--- begin PROVIDED ENTRIES ---

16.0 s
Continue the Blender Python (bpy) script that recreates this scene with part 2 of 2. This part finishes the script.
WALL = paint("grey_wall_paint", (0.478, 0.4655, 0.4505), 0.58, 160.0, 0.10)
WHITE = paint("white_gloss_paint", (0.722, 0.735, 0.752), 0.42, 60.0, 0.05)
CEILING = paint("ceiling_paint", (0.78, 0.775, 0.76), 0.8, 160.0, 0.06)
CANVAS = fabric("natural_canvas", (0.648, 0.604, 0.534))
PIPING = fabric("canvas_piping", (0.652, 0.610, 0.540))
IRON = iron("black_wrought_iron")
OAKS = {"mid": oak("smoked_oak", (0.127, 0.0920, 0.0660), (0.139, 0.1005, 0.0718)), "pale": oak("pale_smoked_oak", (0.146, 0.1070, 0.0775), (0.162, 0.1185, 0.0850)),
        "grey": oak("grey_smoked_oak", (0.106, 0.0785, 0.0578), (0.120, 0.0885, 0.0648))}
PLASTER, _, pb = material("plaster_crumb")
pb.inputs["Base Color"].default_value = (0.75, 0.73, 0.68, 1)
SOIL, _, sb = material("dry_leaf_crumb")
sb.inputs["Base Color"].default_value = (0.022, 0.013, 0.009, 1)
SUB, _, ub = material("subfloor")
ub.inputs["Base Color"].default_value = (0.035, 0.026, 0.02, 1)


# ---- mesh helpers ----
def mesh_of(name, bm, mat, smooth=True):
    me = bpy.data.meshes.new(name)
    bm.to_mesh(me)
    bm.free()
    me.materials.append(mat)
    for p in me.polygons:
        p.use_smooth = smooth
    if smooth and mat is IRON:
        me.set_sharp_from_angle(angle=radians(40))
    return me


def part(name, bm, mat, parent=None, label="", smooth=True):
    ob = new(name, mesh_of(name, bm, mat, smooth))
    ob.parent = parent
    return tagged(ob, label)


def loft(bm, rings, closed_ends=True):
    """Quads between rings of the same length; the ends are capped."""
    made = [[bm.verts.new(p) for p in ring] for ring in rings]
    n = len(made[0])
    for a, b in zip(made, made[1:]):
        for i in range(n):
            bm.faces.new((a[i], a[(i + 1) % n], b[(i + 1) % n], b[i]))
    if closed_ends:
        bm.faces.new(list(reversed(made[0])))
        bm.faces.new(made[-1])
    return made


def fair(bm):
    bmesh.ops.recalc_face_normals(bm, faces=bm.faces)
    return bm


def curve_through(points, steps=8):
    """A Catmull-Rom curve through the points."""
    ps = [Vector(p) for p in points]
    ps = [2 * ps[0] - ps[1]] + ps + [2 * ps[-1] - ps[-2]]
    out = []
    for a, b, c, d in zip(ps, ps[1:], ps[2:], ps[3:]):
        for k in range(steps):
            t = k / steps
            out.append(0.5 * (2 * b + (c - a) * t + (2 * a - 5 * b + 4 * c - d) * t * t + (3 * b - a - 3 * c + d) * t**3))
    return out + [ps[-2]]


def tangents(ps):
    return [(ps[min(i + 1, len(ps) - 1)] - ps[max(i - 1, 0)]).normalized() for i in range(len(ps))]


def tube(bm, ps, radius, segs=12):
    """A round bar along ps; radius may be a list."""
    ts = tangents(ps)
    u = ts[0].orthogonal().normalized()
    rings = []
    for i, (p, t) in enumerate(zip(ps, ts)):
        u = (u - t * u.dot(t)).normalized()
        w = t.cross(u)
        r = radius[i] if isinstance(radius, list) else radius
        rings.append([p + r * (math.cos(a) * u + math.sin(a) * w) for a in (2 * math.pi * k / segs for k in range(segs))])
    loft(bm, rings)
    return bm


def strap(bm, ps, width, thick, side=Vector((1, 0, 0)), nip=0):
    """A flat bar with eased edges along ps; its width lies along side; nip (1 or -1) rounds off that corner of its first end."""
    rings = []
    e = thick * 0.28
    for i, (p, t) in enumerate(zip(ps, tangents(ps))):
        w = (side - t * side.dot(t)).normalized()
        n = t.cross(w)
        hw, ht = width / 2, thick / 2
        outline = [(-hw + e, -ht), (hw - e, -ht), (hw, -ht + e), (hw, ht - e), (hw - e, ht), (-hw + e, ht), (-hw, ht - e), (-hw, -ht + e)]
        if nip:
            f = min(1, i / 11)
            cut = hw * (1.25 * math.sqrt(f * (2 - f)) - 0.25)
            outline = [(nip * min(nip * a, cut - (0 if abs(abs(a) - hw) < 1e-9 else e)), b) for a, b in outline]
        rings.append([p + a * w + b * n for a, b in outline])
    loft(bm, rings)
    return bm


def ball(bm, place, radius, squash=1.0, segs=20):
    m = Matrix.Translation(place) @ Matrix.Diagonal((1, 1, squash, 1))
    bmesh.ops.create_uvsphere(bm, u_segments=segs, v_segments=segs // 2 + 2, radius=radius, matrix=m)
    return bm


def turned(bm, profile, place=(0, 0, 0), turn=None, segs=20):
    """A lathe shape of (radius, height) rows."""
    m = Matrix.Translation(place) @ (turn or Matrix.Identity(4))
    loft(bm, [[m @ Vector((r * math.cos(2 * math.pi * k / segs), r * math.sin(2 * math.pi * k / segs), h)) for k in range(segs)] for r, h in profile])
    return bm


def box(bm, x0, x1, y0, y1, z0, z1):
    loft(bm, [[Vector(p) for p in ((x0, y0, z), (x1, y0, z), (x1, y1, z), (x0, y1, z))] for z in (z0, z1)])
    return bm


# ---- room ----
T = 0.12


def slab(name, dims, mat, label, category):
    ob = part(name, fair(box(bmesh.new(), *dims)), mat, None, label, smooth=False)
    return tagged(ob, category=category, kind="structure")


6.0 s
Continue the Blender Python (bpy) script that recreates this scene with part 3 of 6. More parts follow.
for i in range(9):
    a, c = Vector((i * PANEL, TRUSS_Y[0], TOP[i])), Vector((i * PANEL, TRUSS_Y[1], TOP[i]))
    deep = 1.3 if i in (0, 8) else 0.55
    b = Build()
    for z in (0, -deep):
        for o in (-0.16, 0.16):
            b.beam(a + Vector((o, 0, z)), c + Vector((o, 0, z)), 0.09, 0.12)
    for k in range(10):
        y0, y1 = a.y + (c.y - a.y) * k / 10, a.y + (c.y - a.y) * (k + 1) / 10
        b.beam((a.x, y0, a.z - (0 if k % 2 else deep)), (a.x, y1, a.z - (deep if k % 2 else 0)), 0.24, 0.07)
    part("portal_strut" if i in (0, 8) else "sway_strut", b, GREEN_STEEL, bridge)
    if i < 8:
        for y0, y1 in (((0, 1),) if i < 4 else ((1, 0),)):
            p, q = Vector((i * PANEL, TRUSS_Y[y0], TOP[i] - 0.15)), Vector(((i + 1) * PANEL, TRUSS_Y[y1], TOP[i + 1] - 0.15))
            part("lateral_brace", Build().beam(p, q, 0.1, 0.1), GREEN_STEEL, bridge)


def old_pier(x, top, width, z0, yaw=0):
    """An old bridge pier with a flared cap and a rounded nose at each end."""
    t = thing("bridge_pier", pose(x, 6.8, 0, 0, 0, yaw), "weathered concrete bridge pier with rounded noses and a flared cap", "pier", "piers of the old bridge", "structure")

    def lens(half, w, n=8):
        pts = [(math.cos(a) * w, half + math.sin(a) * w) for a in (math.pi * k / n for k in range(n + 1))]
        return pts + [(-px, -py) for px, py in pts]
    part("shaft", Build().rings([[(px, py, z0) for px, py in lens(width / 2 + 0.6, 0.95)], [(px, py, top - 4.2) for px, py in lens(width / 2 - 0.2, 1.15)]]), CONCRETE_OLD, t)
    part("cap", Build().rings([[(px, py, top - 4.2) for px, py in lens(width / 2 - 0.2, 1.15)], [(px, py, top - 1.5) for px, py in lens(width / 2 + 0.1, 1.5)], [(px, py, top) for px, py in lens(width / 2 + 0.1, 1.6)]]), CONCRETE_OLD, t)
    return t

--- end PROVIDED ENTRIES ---

→ WORK TO DO:
Start at the line with "finishes the script.", stop at the line with "0.026, 0.02, 1)", and return every line in that stretch exactly, those two included.

→ FINAL ANSWER:
Continue the Blender Python (bpy) script that recreates this scene with part 2 of 2. This part finishes the script.
WALL = paint("grey_wall_paint", (0.478, 0.4655, 0.4505), 0.58, 160.0, 0.10)
WHITE = paint("white_gloss_paint", (0.722, 0.735, 0.752), 0.42, 60.0, 0.05)
CEILING = paint("ceiling_paint", (0.78, 0.775, 0.76), 0.8, 160.0, 0.06)
CANVAS = fabric("natural_canvas", (0.648, 0.604, 0.534))
PIPING = fabric("canvas_piping", (0.652, 0.610, 0.540))
IRON = iron("black_wrought_iron")
OAKS = {"mid": oak("smoked_oak", (0.127, 0.0920, 0.0660), (0.139, 0.1005, 0.0718)), "pale": oak("pale_smoked_oak", (0.146, 0.1070, 0.0775), (0.162, 0.1185, 0.0850)),
        "grey": oak("grey_smoked_oak", (0.106, 0.0785, 0.0578), (0.120, 0.0885, 0.0648))}
PLASTER, _, pb = material("plaster_crumb")
pb.inputs["Base Color"].default_value = (0.75, 0.73, 0.68, 1)
SOIL, _, sb = material("dry_leaf_crumb")
sb.inputs["Base Color"].default_value = (0.022, 0.013, 0.009, 1)
SUB, _, ub = material("subfloor")
ub.inputs["Base Color"].default_value = (0.035, 0.026, 0.02, 1)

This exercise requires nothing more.